-- Start MATERIAL --

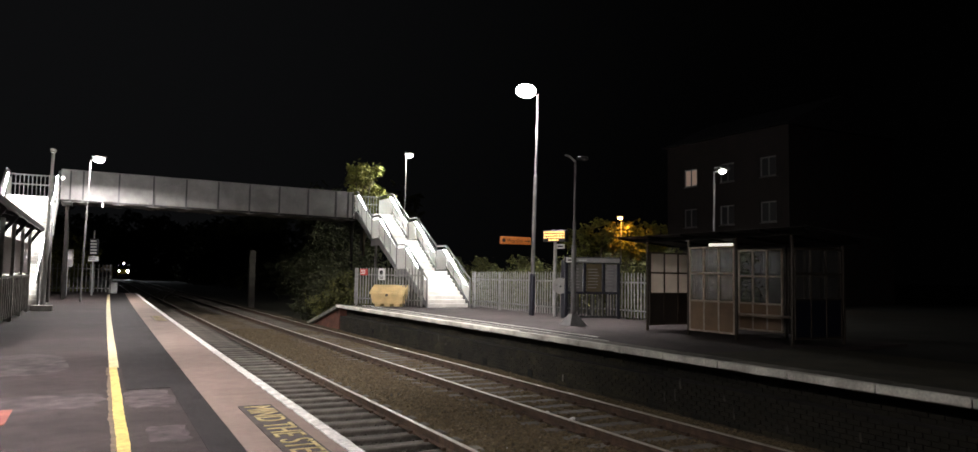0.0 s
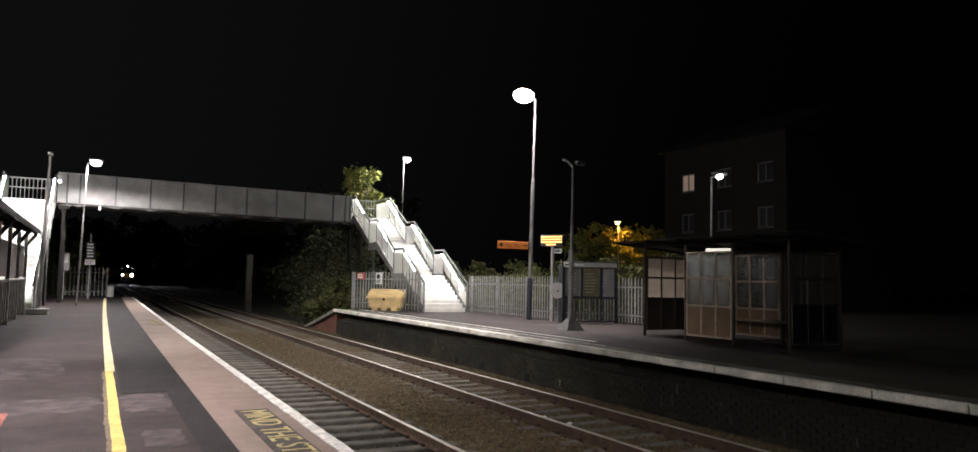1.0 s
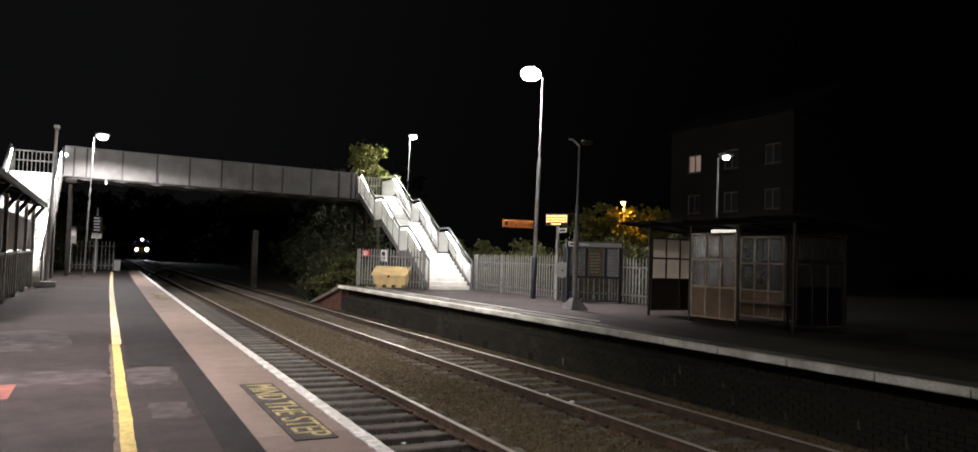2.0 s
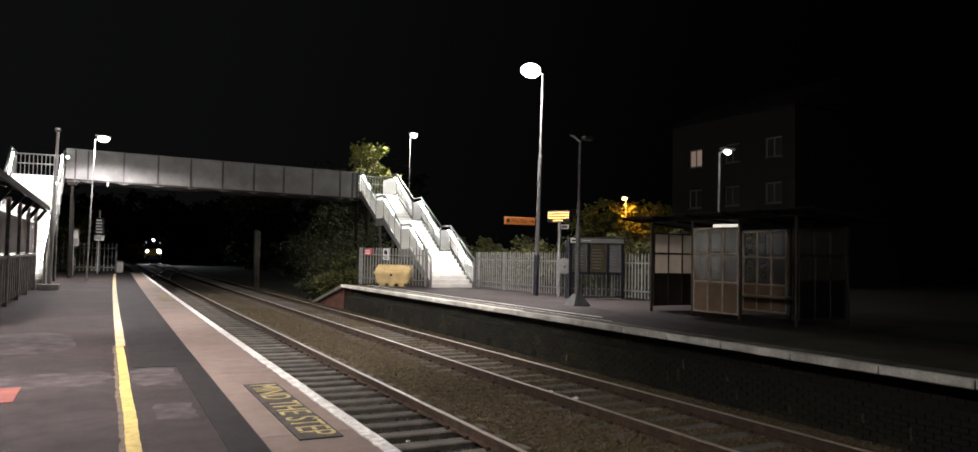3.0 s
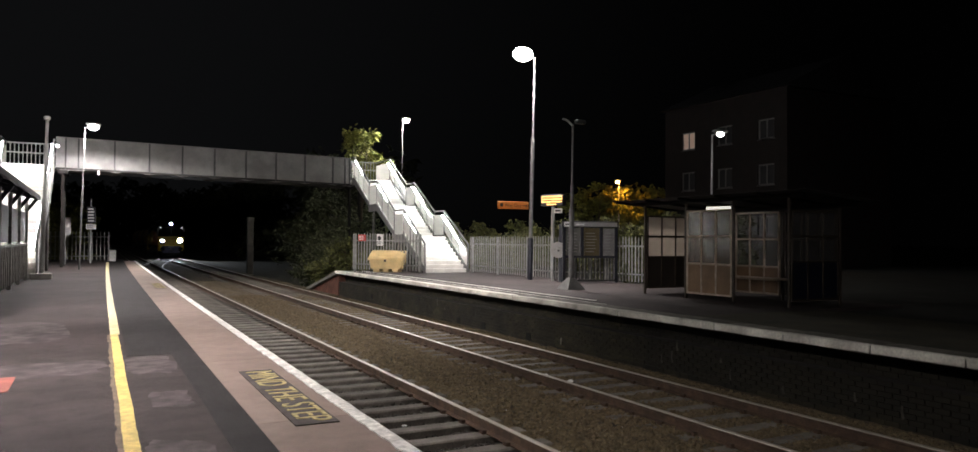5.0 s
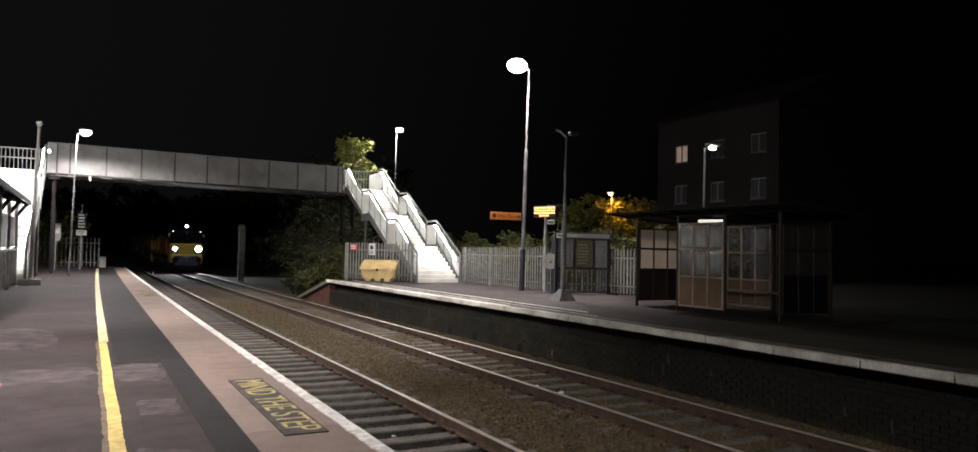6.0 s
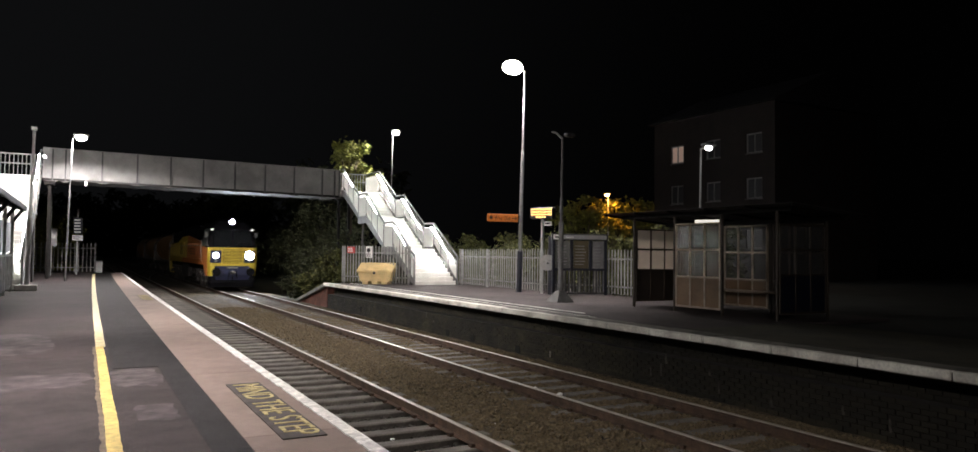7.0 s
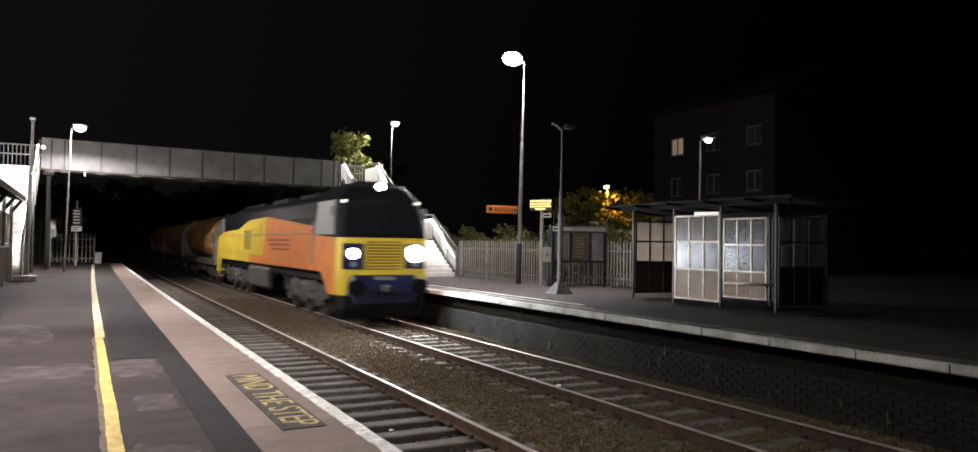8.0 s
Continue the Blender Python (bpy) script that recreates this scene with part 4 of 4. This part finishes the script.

-- End MATERIAL --

Your task is to reproduce all of the material exactly. The pictures stay out.

OUTPUT FOR THIS TASK:
0.0 s
1.0 s
2.0 s
3.0 s
5.0 s
6.0 s
7.0 s
8.0 s
Continue the Blender Python (bpy) script that recreates this scene with part 4 of 4. This part finishes the script.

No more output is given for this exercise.